**Material:**
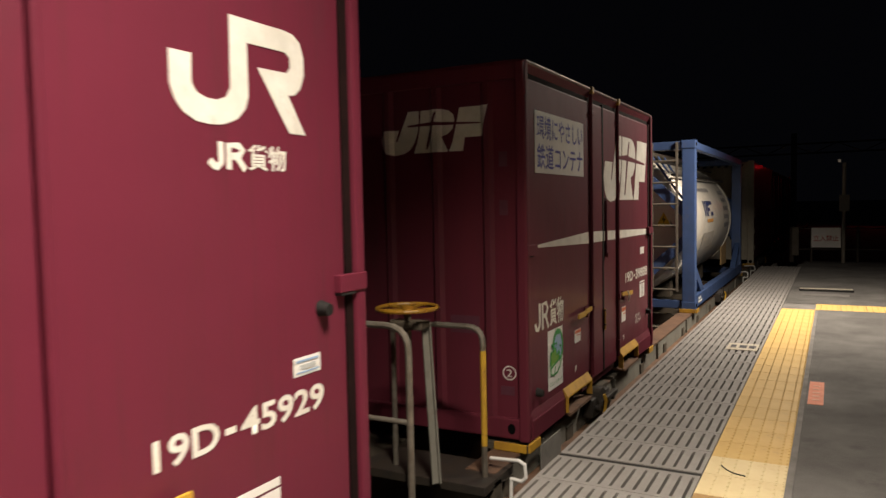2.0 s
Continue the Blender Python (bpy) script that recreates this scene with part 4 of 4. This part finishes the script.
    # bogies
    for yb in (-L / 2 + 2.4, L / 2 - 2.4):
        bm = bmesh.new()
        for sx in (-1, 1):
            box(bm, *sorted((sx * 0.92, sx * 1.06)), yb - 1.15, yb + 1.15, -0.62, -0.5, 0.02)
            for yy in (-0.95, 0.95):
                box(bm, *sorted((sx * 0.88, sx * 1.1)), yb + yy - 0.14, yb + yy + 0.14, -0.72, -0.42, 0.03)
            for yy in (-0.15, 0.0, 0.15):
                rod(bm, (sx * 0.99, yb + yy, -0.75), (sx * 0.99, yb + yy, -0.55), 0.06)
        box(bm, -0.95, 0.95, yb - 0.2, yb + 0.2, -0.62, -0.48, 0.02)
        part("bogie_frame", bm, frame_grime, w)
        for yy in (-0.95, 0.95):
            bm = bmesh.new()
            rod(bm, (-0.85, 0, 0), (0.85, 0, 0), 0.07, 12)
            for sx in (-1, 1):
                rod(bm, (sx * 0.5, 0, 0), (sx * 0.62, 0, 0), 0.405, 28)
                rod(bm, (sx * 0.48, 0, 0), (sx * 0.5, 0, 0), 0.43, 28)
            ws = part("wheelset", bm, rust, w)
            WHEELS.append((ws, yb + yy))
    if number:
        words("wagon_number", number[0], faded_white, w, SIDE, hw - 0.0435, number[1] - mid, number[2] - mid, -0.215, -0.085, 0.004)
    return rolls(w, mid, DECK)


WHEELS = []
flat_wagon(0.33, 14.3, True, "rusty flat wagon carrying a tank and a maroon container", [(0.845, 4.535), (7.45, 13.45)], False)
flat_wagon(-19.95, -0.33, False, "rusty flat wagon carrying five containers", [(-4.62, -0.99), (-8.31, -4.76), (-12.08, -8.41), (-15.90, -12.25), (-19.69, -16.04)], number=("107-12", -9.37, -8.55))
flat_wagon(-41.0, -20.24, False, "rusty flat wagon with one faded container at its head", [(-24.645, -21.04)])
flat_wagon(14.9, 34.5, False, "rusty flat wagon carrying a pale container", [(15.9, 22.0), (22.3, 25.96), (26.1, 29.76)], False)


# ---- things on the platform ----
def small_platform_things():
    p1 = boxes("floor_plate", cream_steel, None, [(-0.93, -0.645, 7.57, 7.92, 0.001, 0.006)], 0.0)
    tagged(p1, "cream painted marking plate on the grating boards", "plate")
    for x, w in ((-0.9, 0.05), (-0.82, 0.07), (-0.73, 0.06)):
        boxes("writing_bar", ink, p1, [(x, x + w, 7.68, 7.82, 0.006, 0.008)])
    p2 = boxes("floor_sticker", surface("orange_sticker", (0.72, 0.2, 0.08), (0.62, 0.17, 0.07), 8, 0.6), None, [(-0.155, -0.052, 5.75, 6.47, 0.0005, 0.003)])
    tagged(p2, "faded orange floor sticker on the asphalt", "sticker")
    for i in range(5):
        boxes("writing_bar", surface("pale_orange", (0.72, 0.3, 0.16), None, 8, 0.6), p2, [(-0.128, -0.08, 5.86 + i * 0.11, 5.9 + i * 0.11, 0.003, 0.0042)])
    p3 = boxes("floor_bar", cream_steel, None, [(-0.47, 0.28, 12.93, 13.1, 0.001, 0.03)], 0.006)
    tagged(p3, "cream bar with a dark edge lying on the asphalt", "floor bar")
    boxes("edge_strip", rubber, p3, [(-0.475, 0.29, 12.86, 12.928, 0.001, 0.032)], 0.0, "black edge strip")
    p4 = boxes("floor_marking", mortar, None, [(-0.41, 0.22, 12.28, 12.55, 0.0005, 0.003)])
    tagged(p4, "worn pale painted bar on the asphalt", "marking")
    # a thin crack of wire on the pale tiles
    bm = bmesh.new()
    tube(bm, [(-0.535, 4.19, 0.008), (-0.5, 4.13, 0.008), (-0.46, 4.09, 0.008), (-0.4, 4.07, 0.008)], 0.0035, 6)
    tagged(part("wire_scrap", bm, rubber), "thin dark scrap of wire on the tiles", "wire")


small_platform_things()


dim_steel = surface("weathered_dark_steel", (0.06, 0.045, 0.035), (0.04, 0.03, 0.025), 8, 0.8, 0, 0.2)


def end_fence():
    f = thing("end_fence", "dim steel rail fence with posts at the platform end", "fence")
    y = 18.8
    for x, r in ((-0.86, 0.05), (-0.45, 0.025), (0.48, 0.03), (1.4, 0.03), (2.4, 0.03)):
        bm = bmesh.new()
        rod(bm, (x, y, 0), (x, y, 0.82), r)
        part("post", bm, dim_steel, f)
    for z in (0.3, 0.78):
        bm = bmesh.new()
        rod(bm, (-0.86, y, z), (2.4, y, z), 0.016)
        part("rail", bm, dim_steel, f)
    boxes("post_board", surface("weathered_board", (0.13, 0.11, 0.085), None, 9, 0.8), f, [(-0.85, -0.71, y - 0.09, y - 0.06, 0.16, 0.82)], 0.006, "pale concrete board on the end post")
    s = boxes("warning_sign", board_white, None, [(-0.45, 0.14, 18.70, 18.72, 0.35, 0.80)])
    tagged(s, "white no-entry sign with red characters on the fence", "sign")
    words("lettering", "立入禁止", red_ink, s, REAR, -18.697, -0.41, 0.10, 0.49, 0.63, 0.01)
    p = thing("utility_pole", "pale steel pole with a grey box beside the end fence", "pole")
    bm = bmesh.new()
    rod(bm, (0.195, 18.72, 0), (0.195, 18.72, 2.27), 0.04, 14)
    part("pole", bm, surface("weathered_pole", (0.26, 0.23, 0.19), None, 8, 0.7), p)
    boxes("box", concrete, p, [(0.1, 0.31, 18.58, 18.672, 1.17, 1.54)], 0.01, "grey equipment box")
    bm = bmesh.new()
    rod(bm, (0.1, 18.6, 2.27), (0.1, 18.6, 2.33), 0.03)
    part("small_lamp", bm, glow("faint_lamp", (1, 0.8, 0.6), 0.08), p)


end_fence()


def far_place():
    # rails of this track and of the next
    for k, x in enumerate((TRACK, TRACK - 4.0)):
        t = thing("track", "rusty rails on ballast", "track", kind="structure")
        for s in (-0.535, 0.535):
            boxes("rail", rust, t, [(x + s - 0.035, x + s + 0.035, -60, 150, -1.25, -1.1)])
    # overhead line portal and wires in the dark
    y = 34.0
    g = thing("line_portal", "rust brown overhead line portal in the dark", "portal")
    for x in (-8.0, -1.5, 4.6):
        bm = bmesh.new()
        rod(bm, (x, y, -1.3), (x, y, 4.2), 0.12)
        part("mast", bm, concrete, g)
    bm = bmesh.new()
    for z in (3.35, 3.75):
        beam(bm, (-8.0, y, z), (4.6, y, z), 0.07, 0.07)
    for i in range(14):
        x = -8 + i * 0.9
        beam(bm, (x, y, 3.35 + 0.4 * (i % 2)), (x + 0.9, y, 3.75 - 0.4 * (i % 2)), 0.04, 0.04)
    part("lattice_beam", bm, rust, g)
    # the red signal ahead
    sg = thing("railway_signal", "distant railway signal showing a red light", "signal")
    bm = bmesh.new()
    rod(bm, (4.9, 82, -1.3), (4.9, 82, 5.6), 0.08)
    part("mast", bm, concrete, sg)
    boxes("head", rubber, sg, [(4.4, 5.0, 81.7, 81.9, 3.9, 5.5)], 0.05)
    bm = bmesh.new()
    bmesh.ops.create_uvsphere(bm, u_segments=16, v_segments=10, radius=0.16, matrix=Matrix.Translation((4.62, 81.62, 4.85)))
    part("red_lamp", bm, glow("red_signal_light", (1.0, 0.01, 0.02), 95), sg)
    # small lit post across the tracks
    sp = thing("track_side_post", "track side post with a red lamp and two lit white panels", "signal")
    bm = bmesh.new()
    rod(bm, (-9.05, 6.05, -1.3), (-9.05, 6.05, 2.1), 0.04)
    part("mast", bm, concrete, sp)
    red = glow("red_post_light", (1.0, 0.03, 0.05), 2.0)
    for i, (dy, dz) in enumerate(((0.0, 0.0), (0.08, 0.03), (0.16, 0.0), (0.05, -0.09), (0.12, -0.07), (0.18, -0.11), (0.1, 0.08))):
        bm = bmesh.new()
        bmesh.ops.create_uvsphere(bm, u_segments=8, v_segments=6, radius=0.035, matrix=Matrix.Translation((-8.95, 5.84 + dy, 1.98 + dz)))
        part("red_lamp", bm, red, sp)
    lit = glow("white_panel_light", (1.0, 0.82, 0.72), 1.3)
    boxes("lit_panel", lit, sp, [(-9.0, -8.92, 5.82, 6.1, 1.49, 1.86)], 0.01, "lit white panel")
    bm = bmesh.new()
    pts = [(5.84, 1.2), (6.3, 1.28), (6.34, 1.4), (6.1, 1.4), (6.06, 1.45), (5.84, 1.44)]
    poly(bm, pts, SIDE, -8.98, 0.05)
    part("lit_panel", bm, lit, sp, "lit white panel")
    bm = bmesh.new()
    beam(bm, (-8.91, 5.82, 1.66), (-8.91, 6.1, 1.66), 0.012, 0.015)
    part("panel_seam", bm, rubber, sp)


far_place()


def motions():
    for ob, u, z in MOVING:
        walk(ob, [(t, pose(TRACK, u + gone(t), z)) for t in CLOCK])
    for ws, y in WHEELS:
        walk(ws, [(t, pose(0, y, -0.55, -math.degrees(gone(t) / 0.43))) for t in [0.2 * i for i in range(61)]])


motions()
* * *
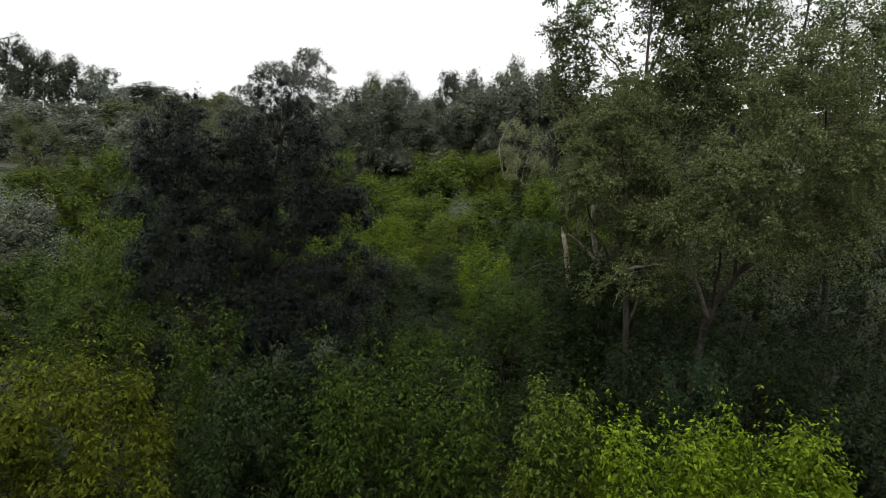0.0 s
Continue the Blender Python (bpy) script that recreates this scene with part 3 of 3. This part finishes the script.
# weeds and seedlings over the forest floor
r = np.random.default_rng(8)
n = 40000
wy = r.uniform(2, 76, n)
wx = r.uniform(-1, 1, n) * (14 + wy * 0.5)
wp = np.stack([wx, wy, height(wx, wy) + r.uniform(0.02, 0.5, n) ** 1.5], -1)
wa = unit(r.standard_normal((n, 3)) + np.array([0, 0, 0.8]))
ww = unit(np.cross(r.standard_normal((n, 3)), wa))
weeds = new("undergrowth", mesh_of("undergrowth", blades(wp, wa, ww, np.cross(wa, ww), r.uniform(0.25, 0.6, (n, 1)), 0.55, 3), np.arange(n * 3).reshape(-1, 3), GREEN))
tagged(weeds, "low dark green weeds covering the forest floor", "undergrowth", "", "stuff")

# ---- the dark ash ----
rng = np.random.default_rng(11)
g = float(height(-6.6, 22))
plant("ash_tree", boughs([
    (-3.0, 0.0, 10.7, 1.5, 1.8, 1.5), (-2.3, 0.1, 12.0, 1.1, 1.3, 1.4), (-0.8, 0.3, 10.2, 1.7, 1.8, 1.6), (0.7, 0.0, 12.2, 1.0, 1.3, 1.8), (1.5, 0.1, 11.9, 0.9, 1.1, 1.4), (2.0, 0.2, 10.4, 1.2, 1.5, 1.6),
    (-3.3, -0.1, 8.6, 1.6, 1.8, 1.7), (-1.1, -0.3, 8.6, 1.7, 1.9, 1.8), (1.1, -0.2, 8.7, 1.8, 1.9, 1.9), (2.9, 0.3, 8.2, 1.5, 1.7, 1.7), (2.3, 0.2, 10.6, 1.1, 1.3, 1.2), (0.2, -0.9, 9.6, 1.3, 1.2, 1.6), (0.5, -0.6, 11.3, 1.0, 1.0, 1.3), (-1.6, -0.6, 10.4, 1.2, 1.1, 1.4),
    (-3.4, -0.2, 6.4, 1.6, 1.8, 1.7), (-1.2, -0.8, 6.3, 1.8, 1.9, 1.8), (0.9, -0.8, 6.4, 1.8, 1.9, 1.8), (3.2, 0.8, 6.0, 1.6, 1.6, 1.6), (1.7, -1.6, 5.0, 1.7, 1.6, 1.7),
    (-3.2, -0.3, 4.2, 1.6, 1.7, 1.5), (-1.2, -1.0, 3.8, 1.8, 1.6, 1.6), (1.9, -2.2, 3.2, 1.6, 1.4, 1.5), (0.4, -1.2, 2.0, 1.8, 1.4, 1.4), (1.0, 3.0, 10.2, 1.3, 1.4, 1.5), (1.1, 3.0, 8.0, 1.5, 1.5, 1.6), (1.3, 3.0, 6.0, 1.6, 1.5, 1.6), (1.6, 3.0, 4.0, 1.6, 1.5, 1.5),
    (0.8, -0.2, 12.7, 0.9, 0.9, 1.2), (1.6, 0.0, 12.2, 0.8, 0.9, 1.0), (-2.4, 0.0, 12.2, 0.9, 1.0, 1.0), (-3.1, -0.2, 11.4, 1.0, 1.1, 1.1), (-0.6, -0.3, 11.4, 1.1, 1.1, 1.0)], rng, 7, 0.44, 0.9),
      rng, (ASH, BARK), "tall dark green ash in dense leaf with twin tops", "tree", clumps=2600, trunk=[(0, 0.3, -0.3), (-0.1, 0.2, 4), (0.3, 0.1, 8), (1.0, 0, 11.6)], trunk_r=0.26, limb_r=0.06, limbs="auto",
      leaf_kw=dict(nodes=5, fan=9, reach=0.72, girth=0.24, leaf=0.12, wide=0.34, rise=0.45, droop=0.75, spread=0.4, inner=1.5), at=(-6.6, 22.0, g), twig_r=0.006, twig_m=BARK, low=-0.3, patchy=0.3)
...
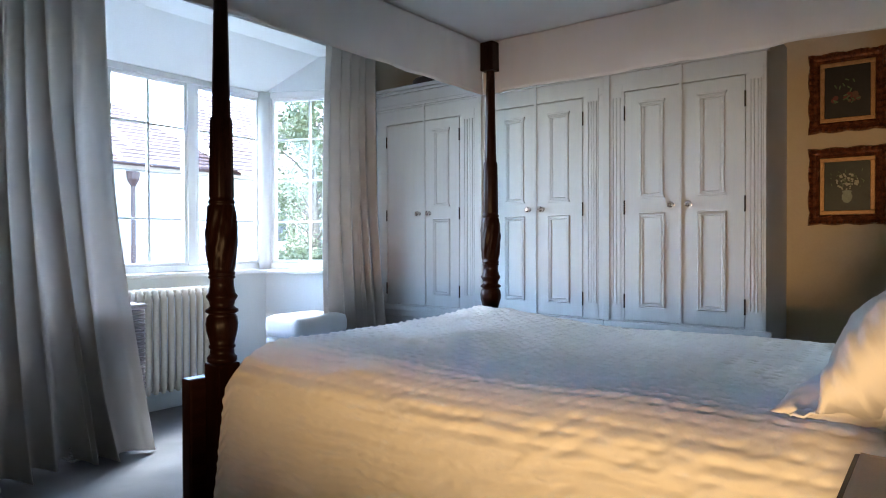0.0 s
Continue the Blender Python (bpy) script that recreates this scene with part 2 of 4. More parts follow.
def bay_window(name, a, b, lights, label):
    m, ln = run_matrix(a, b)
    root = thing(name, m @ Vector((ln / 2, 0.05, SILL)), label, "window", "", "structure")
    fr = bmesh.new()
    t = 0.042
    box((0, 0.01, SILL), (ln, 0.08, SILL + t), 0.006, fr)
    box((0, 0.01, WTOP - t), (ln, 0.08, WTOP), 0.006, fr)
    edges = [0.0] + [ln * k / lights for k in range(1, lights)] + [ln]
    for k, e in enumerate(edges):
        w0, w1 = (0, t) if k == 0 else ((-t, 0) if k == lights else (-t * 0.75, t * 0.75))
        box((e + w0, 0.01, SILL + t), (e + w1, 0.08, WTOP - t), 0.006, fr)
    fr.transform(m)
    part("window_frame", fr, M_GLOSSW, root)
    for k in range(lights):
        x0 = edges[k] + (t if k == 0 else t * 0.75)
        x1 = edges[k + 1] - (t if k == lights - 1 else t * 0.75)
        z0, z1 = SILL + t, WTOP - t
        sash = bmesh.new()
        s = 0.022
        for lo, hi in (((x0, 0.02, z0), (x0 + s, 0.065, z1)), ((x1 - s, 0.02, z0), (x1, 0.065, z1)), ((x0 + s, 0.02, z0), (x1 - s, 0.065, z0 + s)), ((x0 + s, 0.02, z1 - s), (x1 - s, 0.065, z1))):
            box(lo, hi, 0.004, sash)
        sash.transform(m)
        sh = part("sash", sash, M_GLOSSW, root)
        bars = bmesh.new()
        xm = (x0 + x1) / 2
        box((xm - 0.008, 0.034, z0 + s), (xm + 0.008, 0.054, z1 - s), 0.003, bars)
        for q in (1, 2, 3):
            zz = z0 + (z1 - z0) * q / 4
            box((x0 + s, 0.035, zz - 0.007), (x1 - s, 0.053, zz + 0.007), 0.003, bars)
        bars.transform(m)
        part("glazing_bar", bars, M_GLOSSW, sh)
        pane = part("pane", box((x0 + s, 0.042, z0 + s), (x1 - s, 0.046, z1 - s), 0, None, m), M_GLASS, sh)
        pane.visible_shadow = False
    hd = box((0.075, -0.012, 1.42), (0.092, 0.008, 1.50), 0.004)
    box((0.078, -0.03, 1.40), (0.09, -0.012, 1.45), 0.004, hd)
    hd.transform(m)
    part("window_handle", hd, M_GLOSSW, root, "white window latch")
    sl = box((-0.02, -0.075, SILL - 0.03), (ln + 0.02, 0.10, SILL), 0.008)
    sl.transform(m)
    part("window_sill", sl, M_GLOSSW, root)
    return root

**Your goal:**
Return each full line of the entries that contains the word "Python".

**Answer:**
Continue the Blender Python (bpy) script that recreates this scene with part 4 of 4. This part finishes the script.
Continue the Blender Python (bpy) script that recreates this scene with part 3 of 3. This part finishes the script.
Continue the Blender Python (bpy) script that recreates this scene with part 2 of 4. More parts follow.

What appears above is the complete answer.